The reality is that it would be pretty hard to say “no” to this question.

To illustrate this point, I have taken a single new process and analyzed it from a nondestructive test examiner’s point of view. When I’m finished, I hope you will understand the additive manufacturing process, be able define what it is, and understand the complexity of inspections.

What is Additive Manufacturing?

The consumerization of 3-D printing has made it possible for anyone to create a three-dimensional solid object of any shape from a digital model. Visit your local office supply or computer store, and you will find 3-D printers on sale.

The more technical term for 3-D printing is Fused Disposition Modeling (FDM), which is an additive manufacturing technology commonly used for modeling, prototyping and production applications. This technology is being tested all over the world, and one example of this is fused extrusion of small thermoplastic parts. During this process, a plastic filament is unwound from a coil and laid down in layers to produce a part.

The manufacturing industry is also using additive manufacturing to create large metal parts for aircraft and other complicated shapes. This helps to reduce the amount of time needed for machining large sections of metal.

Electro Beam Manufacturing

Another additive manufacturing process, used by all the major aerospace industries that have been involved in prototype development, is the electro beam manufacturing process, which uses a computer-aided design/computer-aided manufacturing (CAD/CAM) file to build up a part through the electro beam welding process.
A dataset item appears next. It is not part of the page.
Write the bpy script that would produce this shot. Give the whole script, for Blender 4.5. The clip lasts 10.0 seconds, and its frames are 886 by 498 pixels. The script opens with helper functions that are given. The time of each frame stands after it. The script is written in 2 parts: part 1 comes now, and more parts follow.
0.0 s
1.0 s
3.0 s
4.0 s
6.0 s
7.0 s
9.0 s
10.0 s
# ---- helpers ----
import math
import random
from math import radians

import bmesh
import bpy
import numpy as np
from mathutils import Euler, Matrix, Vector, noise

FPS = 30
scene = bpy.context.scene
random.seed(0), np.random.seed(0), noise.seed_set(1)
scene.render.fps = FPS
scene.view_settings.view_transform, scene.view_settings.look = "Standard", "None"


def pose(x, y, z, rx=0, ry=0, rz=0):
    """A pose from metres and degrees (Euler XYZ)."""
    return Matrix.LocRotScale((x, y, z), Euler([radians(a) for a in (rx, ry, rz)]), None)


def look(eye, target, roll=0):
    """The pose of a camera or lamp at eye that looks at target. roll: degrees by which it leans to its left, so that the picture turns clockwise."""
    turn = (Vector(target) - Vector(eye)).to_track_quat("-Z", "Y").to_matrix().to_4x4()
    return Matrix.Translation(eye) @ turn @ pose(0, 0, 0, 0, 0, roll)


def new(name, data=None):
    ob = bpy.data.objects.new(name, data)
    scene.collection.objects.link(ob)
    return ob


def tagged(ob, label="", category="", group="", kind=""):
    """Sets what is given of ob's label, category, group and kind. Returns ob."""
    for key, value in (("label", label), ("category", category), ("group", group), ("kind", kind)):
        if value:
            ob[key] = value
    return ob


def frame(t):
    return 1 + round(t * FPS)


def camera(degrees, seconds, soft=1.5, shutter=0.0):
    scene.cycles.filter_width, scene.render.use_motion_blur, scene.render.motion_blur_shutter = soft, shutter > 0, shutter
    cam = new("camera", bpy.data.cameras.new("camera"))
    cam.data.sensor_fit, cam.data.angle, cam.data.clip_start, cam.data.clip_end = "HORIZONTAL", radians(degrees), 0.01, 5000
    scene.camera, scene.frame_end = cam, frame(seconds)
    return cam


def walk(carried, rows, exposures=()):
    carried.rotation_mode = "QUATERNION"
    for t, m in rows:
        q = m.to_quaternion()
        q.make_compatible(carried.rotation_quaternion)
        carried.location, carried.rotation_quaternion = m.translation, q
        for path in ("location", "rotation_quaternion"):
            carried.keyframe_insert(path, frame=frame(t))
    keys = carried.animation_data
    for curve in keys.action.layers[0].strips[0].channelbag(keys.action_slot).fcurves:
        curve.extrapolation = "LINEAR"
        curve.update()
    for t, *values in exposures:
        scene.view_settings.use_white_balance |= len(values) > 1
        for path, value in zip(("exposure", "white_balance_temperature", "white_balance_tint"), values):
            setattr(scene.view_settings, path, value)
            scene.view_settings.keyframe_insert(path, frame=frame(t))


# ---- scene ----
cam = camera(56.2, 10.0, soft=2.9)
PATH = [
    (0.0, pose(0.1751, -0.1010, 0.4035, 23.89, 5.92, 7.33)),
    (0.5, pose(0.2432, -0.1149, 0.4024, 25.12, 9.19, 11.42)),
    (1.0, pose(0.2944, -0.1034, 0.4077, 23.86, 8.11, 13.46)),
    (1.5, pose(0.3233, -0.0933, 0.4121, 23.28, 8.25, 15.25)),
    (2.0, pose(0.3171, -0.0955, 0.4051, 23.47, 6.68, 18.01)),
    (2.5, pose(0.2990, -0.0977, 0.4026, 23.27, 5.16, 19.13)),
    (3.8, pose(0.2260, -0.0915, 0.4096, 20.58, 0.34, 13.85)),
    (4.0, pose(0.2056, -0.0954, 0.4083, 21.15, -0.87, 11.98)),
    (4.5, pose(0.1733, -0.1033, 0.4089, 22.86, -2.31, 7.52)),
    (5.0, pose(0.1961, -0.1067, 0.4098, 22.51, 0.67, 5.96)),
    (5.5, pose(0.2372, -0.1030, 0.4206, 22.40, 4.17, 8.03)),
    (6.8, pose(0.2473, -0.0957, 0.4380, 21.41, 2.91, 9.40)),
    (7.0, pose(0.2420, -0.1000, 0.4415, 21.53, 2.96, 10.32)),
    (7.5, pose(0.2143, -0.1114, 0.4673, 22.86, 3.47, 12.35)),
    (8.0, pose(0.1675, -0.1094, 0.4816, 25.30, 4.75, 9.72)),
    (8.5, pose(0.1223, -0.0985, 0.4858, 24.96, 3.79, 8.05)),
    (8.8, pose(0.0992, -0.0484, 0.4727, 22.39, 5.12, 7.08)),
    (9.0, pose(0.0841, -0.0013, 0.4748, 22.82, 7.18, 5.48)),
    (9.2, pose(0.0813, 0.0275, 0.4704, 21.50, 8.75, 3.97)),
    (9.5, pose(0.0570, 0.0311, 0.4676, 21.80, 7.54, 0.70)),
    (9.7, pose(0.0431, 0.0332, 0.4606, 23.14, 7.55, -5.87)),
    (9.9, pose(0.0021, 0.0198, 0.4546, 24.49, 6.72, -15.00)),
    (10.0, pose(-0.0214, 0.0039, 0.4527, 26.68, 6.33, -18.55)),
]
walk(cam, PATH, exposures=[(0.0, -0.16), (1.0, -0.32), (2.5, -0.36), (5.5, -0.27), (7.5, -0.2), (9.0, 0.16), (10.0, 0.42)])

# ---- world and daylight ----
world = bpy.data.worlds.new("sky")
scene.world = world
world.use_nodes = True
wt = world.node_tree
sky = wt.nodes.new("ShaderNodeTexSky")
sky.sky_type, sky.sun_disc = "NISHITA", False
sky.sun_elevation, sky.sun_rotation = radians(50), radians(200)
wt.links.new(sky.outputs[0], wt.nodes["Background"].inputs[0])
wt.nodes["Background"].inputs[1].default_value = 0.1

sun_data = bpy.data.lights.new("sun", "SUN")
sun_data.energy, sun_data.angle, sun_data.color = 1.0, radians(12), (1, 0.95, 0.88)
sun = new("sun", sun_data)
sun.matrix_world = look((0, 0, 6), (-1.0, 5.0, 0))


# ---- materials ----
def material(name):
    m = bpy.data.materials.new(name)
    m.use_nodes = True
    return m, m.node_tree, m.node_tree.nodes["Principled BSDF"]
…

During this process, weld metal is applied to the degree necessary to achieve the near-net-shape, then final machining steps finish the part.

With electro beam manufacturing, the current method of machining large parts is to take a sheet of metal plate with all the chemical, mechanical, and grain direction and remove excess metal (a.k.a. hog out) the part to the final dimension.
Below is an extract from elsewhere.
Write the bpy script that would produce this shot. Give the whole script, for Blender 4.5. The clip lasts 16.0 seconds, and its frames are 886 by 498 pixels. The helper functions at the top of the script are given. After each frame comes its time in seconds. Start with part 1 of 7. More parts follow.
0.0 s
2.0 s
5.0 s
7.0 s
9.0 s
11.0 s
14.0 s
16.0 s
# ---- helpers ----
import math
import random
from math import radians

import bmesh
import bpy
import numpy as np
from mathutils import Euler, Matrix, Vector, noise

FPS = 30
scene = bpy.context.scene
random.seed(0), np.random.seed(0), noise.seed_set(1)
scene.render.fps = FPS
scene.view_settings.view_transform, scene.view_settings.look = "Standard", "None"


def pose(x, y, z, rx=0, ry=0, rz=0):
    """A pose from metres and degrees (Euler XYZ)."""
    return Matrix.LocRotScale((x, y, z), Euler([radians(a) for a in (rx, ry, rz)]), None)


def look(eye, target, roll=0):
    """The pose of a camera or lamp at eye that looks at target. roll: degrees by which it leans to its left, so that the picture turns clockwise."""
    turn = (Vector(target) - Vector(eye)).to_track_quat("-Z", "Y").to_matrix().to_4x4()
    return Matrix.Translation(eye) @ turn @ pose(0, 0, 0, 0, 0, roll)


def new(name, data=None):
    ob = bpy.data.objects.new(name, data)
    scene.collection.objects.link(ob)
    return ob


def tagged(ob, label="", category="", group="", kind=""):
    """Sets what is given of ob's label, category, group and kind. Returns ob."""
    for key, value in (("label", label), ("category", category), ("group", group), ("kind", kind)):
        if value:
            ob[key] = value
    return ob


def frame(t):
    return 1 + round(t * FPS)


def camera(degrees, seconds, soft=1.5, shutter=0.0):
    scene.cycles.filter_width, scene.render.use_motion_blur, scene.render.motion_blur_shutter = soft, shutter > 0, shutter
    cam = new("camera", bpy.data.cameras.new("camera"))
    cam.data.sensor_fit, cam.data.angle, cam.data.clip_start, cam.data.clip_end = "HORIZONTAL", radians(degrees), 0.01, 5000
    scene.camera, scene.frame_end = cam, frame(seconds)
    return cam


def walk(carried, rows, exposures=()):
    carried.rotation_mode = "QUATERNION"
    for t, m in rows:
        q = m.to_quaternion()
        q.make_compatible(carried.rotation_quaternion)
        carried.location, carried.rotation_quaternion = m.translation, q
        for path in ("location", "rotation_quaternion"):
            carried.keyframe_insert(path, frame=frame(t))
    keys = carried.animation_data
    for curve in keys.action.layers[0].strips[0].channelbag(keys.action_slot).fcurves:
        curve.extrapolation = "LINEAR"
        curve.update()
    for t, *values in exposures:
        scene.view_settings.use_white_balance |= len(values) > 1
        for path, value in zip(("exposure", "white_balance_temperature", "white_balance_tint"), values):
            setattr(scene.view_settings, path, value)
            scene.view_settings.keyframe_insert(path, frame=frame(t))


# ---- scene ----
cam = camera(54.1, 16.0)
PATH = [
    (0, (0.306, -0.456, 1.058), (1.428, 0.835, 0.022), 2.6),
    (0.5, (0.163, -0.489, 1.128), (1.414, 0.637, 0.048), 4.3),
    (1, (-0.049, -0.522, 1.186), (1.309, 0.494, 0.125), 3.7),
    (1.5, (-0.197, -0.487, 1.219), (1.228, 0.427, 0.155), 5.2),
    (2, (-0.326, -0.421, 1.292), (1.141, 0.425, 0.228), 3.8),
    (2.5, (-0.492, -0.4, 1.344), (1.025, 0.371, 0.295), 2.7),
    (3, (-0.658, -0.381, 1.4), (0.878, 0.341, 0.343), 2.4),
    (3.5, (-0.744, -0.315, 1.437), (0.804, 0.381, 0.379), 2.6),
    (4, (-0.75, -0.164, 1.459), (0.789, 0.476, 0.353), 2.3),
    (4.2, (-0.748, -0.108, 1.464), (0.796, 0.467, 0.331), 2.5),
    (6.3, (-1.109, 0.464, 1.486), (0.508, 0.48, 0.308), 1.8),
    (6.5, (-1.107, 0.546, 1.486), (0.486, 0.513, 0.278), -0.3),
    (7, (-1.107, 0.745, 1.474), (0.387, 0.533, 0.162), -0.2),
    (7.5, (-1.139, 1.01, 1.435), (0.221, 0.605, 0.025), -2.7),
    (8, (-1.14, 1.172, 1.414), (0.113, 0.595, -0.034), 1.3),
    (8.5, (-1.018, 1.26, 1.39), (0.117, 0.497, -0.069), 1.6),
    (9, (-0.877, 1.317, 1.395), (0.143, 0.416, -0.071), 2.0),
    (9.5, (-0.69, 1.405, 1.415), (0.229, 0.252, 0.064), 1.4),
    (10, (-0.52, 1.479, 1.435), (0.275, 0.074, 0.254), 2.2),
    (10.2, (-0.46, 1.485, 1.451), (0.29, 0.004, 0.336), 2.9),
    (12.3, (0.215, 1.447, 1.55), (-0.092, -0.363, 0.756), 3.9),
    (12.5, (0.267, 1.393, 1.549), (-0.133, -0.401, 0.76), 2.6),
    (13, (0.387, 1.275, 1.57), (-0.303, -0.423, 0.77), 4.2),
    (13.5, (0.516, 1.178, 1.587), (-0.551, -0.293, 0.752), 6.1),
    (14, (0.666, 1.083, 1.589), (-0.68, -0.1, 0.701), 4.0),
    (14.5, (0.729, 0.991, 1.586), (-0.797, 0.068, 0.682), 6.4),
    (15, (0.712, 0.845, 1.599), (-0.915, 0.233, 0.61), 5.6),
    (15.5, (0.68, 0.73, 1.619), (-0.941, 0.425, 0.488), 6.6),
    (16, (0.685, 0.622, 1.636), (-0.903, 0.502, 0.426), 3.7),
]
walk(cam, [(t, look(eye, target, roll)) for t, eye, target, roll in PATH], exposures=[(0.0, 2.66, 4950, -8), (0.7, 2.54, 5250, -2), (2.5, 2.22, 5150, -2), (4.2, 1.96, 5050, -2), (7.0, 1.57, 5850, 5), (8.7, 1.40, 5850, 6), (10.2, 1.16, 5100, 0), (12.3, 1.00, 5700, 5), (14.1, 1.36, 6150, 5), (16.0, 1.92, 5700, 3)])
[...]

Some parts are extremely wasteful in time and material to machine. This is mostly due in part to their shape and complexity. The old method would take a solid round stock of metal and machine many hours, or even days to get it to a near-net-shape for final machining. It would take a lot less time to complete the final machining process for this type of part using the electro beam process.

Nondestructive Testing of New Process Parts

Both the FDM and electro beam manufacturing processes create new challenges for NDT.

This is because engineers and designers must take the welding process and visualize it as a flowing foundry, or one bead of liquid metal at a time, to produce large parts. This leads to some tough questions for engineering departments:

  • Is the inspection criteria based on the raw material that is extruded or forged or the welding process?

  • Assuming this replacement part must meet the same chemical, mechanical and environmental conditions, what types of in-service inspections are required to identify the detrimental discontinuities and defects?

  • Will there be new nondestructive test methods to achieve the degree of mitigated risk during manufacturing, in process, final and in-service surveillance inspections?

At the present time, all raw material is subject to nondestructive and mechanical testing, and inspected prior to being processed. This would only be a verification and certification of the filler metal, as well as verification of the weld parameter in-process inspection.

I believe the only way to verify the material properties using these new additive manufacturing processes, including electro beam manufacturing, would be to insert an inspection coupon at the start and finish of the uninterrupted process. I would also recommend a tensile test coupon and fracture toughness coupon.